Legislative Session Review: Alaska

By Sarah Clark | June 12, 2018

Alaska - Adjournment Graphic

Alaska adjourned sine die on May 13, and Governor Bill Walker (I) finished acting on the bills within the allotted 20-work day period after adjournment. While past years have often bled into special sessions, legislators reached compromises this year and the state’s deficit was addressed within the standard session.

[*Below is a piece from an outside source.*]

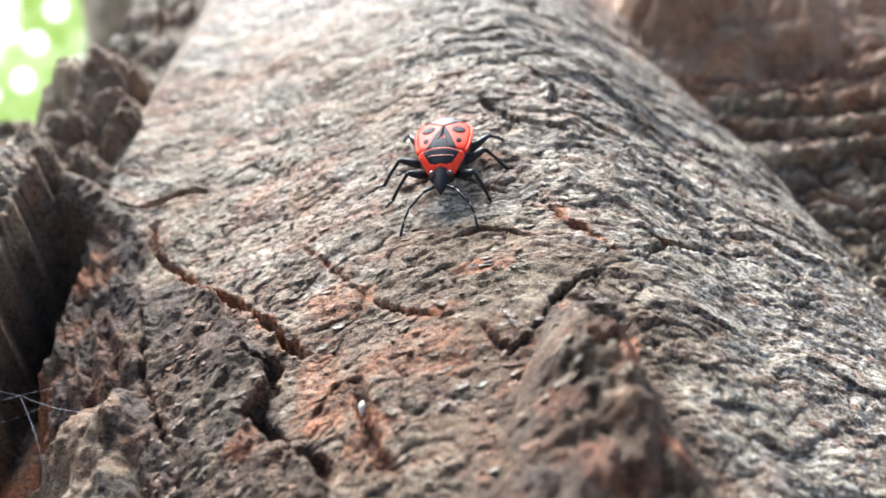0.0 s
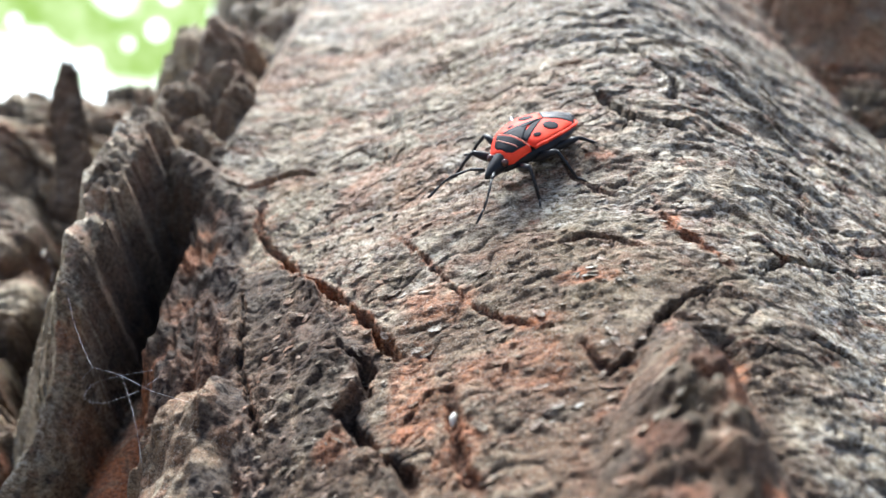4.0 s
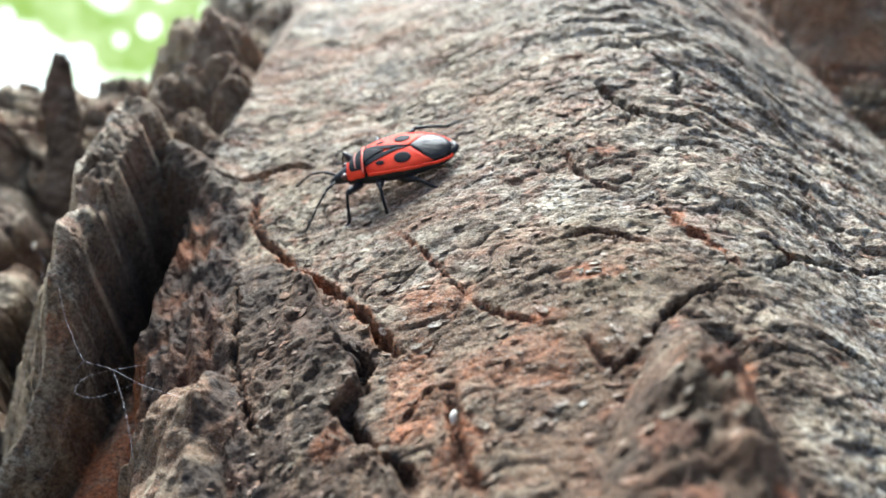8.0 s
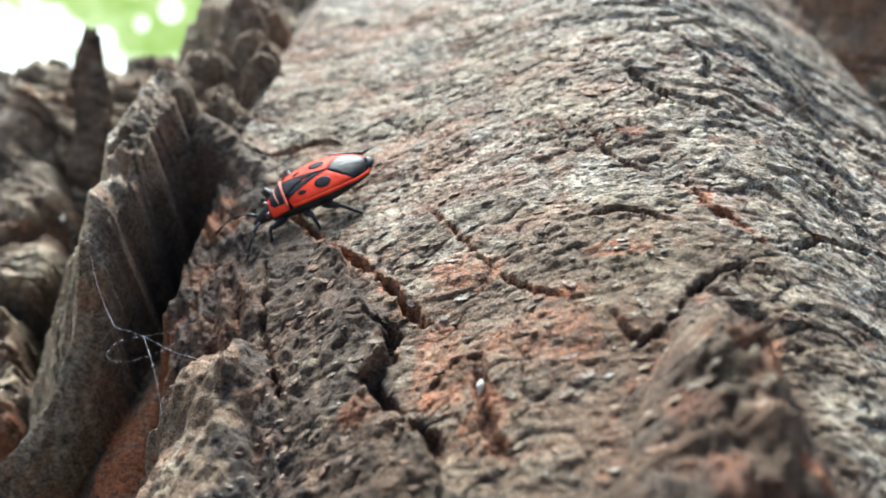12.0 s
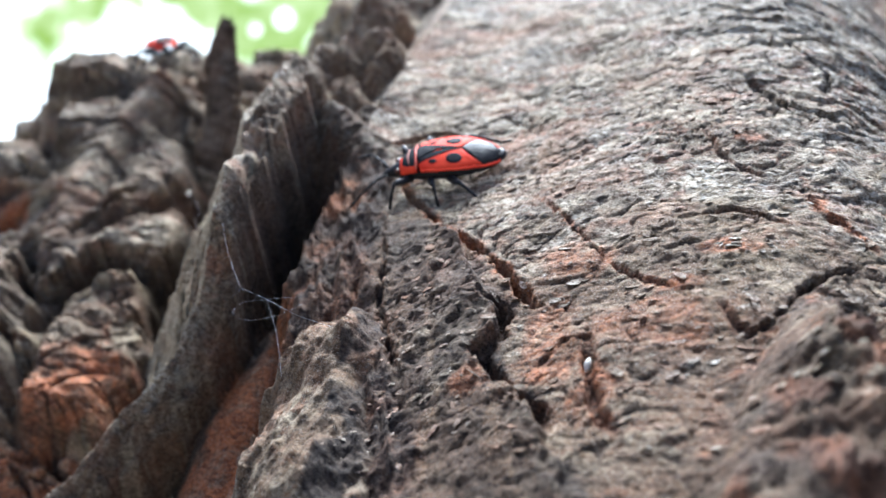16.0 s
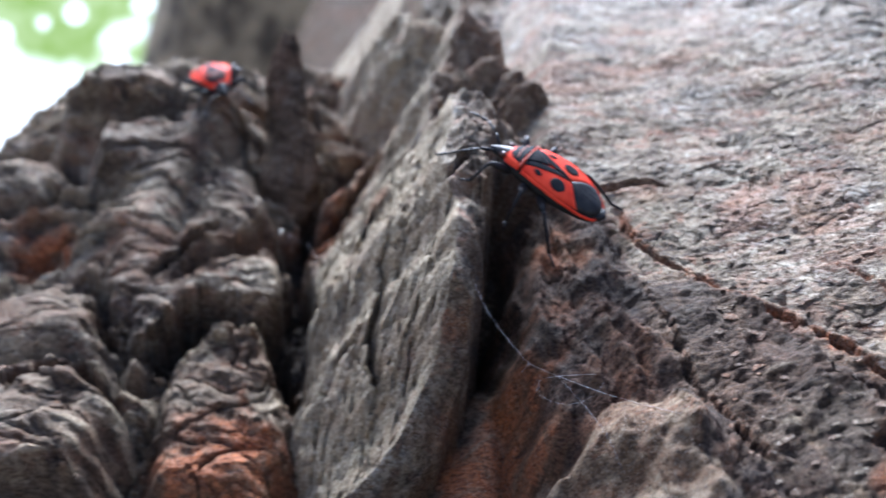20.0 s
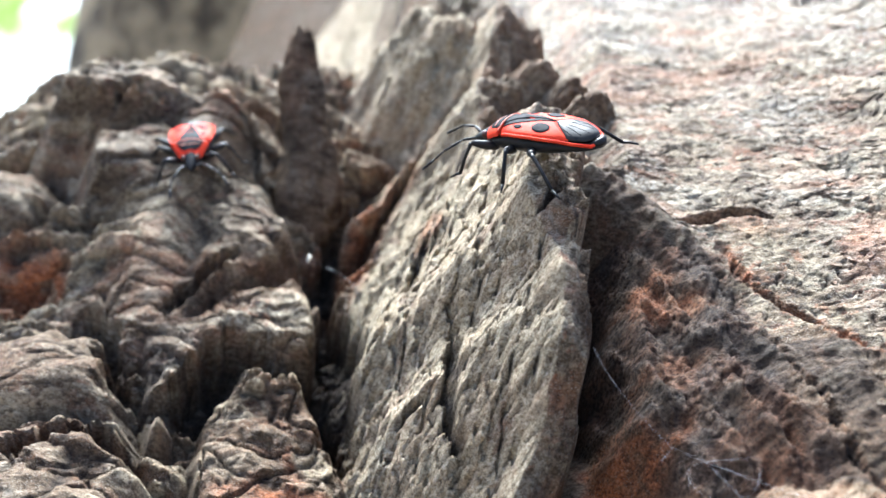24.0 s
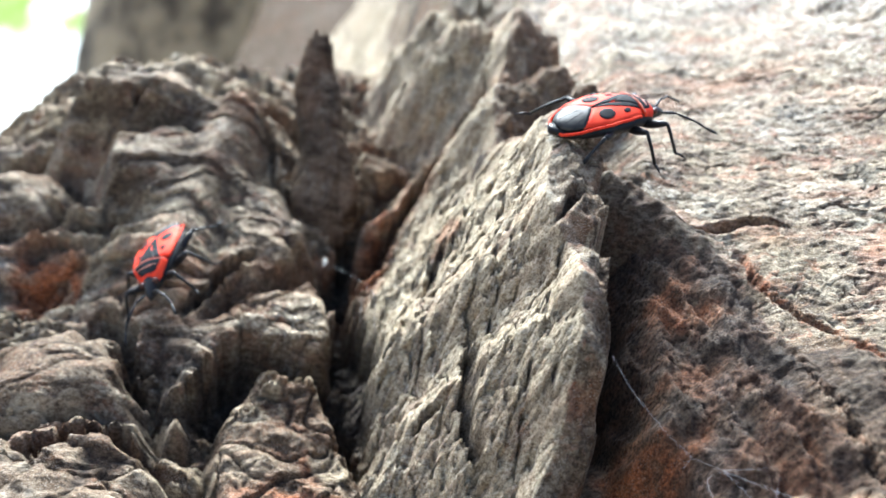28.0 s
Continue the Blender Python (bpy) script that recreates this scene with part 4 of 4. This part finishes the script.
# ---- what moves ----
# seconds, place on the bark (u, v, h), roll, pitch, heading
BUG_ONE = [
    (0, 0.27, 0.81, 0.46, 5.9, -5.3, -93.3),
    (0.4, -0.95, 1.75, -0.00, 6.6, -5.4, -100.2),
    (0.6, -1.93, 0.01, -0.16, 7.0, -2.3, -96.5),
    (0.8, -0.62, -4.96, 0.80, 6.6, -5.2, -97.7),
    (1, -1.05, -2.99, 0.46, 6.7, -4.3, -95.8),
    (1.2, -0.55, -1.18, 0.43, 6.5, -3.4, -99.5),
    (1.4, -0.39, -0.63, 0.46, 6.3, -8.3, -93.8),
    (1.6, -0.41, -0.92, 0.46, 6.2, -9.2, -90.6),
    (2, -0.15, -1.26, 0.57, 6.0, -6.6, -89.3),
    (3, 0.47, 0.14, 0.62, 5.7, -5.9, -90.8),
    (3.2, 0.53, 0.82, 0.55, 5.8, -5.2, -94.7),
    (3.4, 0.57, 1.50, 0.49, 5.9, -6.4, -101.5),
    (3.5, 0.07, 1.65, 0.38, 6.3, -8.1, -104.7),
    (4.5, -2.24, 3.00, -0.57, 5.2, 5.9, -144.5),
    (5.5, -4.54, 4.36, -1.51, -7.4, 22.3, -184.3),
    (6, -5.55, 3.78, -1.86, -6.7, 10.1, -181.8),
    (6.5, -7.96, 4.74, -2.98, -6.2, 9.6, -180.1),
    (7, -9.96, 4.71, -3.84, -4.8, 9.2, -176.6),
    (7.5, -12.09, 5.47, -4.92, -2.1, 14.2, -170.1),
    (8, -12.69, 5.34, -5.17, -3.0, 16.2, -172.0),
    (8.5, -15.42, 6.18, -6.42, -0.8, 15.9, -166.1),
    (9, -15.88, 5.27, -6.53, -1.7, 18.8, -167.9),
    (9.5, -16.14, 2.86, -6.40, -0.2, 22.4, -163.3),
    (10, -16.10, 2.94, -6.40, 0.0, 22.3, -162.7),
    (10.5, -16.06, 2.36, -6.32, -2.1, 28.8, -167.8),
    (11, -17.02, 1.06, -6.63, 14.1, 3.6, -125.5),
    (11.5, -19.27, 1.35, -7.48, 3.9, 21.2, -148.8),
    (12, -21.13, 1.40, -8.17, 1.4, 19.5, -152.8),
    (12.5, -21.38, 0.19, -8.13, 2.9, 19.2, -147.7),
    (13, -22.09, -1.45, -8.22, 6.7, 17.8, -133.3),
    (13.5, -21.98, -2.29, -8.15, 9.3, 14.1, -125.0),
    (15.5, -20.72, 1.94, -8.05, -1.4, 22.1, -162.0),
    (16, -21.06, 3.78, -8.33, -3.1, 11.9, -167.2),
    (16.5, -21.27, 4.13, -8.43, -3.0, 11.6, -167.0),
    (17, -21.99, 5.49, -8.64, 7.5, 2.7, -171.0),
    (17.5, -24.42, 6.28, -8.73, 5.3, -6.9, -177.4),
    (18, -27.03, 6.57, -8.72, 4.4, -8.4, -177.1),
    (18.5, -27.70, 4.58, -8.29, 3.5, -6.7, -176.7),
    (19, -29.13, 4.35, -7.84, 1.0, -0.3, -184.0),
    (19.5, -30.83, 4.71, -7.62, -2.6, -2.6, -200.9),
    (20, -33.11, 4.56, -7.35, -3.9, -9.8, -205.9),
    (20.5, -33.73, 6.29, -7.17, -4.4, -1.4, -210.6),
    (21, -35.00, 5.91, -6.96, -3.9, 3.9, -207.1),
    (21.5, -36.61, 7.54, -6.78, -3.9, 5.4, -207.3),
    (22, -38.44, 8.04, -6.58, -0.3, 8.5, -182.0),
    (22.5, -39.91, 8.78, -6.55, 3.2, 12.5, -157.6),
    (24.5, -41.53, 9.82, -6.51, 0.4, 21.5, -225.5),
    (24.8, -42.39, 10.25, -6.61, 0.4, 11.4, -233.0),
    (25, -42.50, 11.57, -6.59, -0.4, 11.0, -243.0),
    (25.3, -42.35, 14.15, -6.72, -1.8, 9.8, -256.0),
    (25.6, -41.90, 14.46, -6.79, -2.5, 11.1, -266.4),
    (25.9, -41.26, 16.36, -6.88, -2.9, 8.8, -270.8),
    (26.1, -41.08, 16.74, -6.93, -3.1, 8.0, -272.6),
    (26.3, -40.03, 17.74, -6.98, -4.2, 7.1, -284.5),
    (26.5, -38.43, 18.53, -7.03, -4.9, 4.3, -294.3),
    (26.8, -38.17, 18.96, -7.11, -5.0, 3.0, -294.6),
    (27.1, -38.22, 18.91, -7.18, -4.9, 3.7, -293.7),
    (27.3, -37.87, 17.96, -7.21, -5.4, 3.1, -302.1),
    (27.5, -37.63, 17.10, -7.27, -5.9, -1.4, -310.7),
    (27.7, -37.17, 16.86, -7.30, -6.3, -6.8, -322.1),
    (27.9, -36.75, 16.01, -7.32, -6.3, -1.4, -326.9),
    (28, -36.58, 16.10, -7.33, -6.4, -0.2, -328.4),
]
BUG_TWO = [
    (0, -82.00, 40.00, -33.50, 15.0, -10.0, 20.0),
    (12, -82.00, 40.00, -33.50, 15.0, -10.0, 20.0),
    (13.5, -79.00, 44.00, -33.00, 5.0, -25.0, -20.0),
    (15.5, -73.00, 45.00, -27.60, 0.0, -35.0, -60.0),
    (16.5, -71.50, 44.50, -27.60, 5.0, -10.0, -35.0),
    (17, -70.00, 45.00, -28.60, 12.0, -8.0, -35.0),
    (18, -69.40, 44.50, -28.60, 15.3, -18.0, -42.9),
    (20, -69.87, 38.99, -25.90, 13.1, -15.1, -59.0),
    (22, -70.99, 35.19, -26.92, 10.3, -14.4, -73.6),
    (22.5, -70.69, 34.20, -27.14, 9.6, -13.5, -76.6),
    (24.5, -71.55, 28.76, -28.59, 9.1, -12.7, -78.5),
    (25, -72.33, 27.08, -29.08, 9.7, -13.6, -75.9),
    (25.5, -70.88, 25.12, -29.37, 9.5, -16.6, -78.1),
    (26, -71.22, 24.42, -29.59, 8.3, -15.0, -82.6),
    (26.3, -70.29, 21.90, -27.20, 35.6, -11.4, -96.1),
    (26.6, -71.68, 20.33, -28.66, 32.1, 3.8, -99.0),
    (26.9, -72.18, 19.71, -29.15, 31.6, 3.6, -100.9),
    (27.2, -72.44, 19.34, -29.41, 33.6, -1.2, -95.6),
    (27.5, -72.53, 19.11, -29.46, 35.7, -10.5, -94.1),
    (27.8, -71.91, 16.88, -29.73, 35.5, -0.5, -82.9),
    (28, -70.94, 15.12, -29.45, 35.8, -5.8, -85.7),
]


def on_bark(row):
    u, v, h, roll, pitch, heading = row
    return BARK @ pose(MM * u, MM * v, MM * h, roll, pitch, heading)


def stride(bug, rows, seed):
    """Legs swing at the hip while the bug walks or turns, and rest while it stands."""
    ways = [0.0]
    for a, b in zip(rows, rows[1:]):
        ways.append(ways[-1] + math.hypot(b[1] - a[1], b[2] - a[2]) + 0.06 * abs(b[6] - a[6]))
    times = [r[0] for r in rows]
    legs = [p for p in bug.children if p.name.split(".")[0].endswith("_leg")]
    for n, leg in enumerate(legs):
        side = 1 if leg.location.y > 0 else -1
        kind = ("front", "middle", "hind").index(leg.name.split("_")[0])
        phase = math.pi * ((kind + (side > 0)) % 2)
        home = leg.location.copy()
        keys = []
        for t in np.arange(0, 28.01, 0.1):
            way = float(np.interp(t, times, ways))
            swing = 11 * math.sin(2.2 * way + phase + 0.3 * n)
            up = 7 * max(0.0, math.cos(2.2 * way + phase + 0.3 * n)) * (1 if np.interp(t + 0.1, times, ways) - way > 0.03 else 0)
            keys.append((float(t), Matrix.Translation(home) @ pose(0, 0, 0, side * up, 0, side * swing)))
        walk(leg, keys)
    for n, feeler in enumerate(p for p in bug.children if p.name.split(".")[0] == "antenna"):
        home = feeler.location.copy()
        side = 1 if home.y > 0 else -1
        walk(feeler, [(float(t), Matrix.Translation(home) @ pose(0, 0, 0, 0, 10 * math.sin(1.7 * t + 2 * n + seed), side * 14 * math.sin(1.1 * t + 3 * n + seed))) for t in np.arange(0, 28.01, 0.4)])


def motions():
    walk(bug_one, [(t, on_bark(row)) for t, *row in BUG_ONE])
    walk(bug_two, [(t, on_bark(row)) for t, *row in BUG_TWO])
    stride(bug_one, BUG_ONE, 0)
    stride(bug_two, BUG_TWO, 1)


motions()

In this productive year, lawmakers passed legislation (AK HB 331) that will allow the state to borrow up to $1 billion to pay off oil and gas tax credits. Companies will be paid less than they are owed, but receive funds faster than previously expected. The legislature also passed a statewide smoke-free workplace bill, increased the cap on commercial fishing loans, produced a crime omnibus bill, and updated its 20-year old policy on sexual harassment. Amongst all of the legislative activity, however, two items stand out.

Legislative Highlights

  • To cope with a persistent deficit in the state budget, legislators opted to use resources from the Permanent Fund instead on drawing down on savings, as has been done in past years. Traditionally, the Permanent Fund’s principal is protected and earnings are solely used to pay dividends to residents. Thus, the decision to use earnings to pay state operating expenses deviates from precedent.
  • Alaska also made the significant decision to move forward with the Juneau Access Improvements Project. Opponents claim that the 51-mile road could have potentially harmful impacts on the environment, while proponents are eager to improve access to the state’s capital. Currently, Juneau can only be accessed by plane or ferry, which carries substantial costs for the state.

Election Preview

Governor Walker is up for reelection in November. As an Independent, he could see challengers from both the Republican and Democratic parties. Lengthy special sessions over the past few years have exhausted many Alaskan lawmakers, which shows in the high departure rate. Ten percent of the legislators have announced they are quitting or retiring, and several are leaving with hopes of securing a higher elected office. It’s expected that more lawmakers will not seek reelection and will simply ignore the deadline for filing for candidacy. This fall, the entire 40-member House and half of the 20-member Senate will face elections, in addition to the elections for governor and lieutenant governor.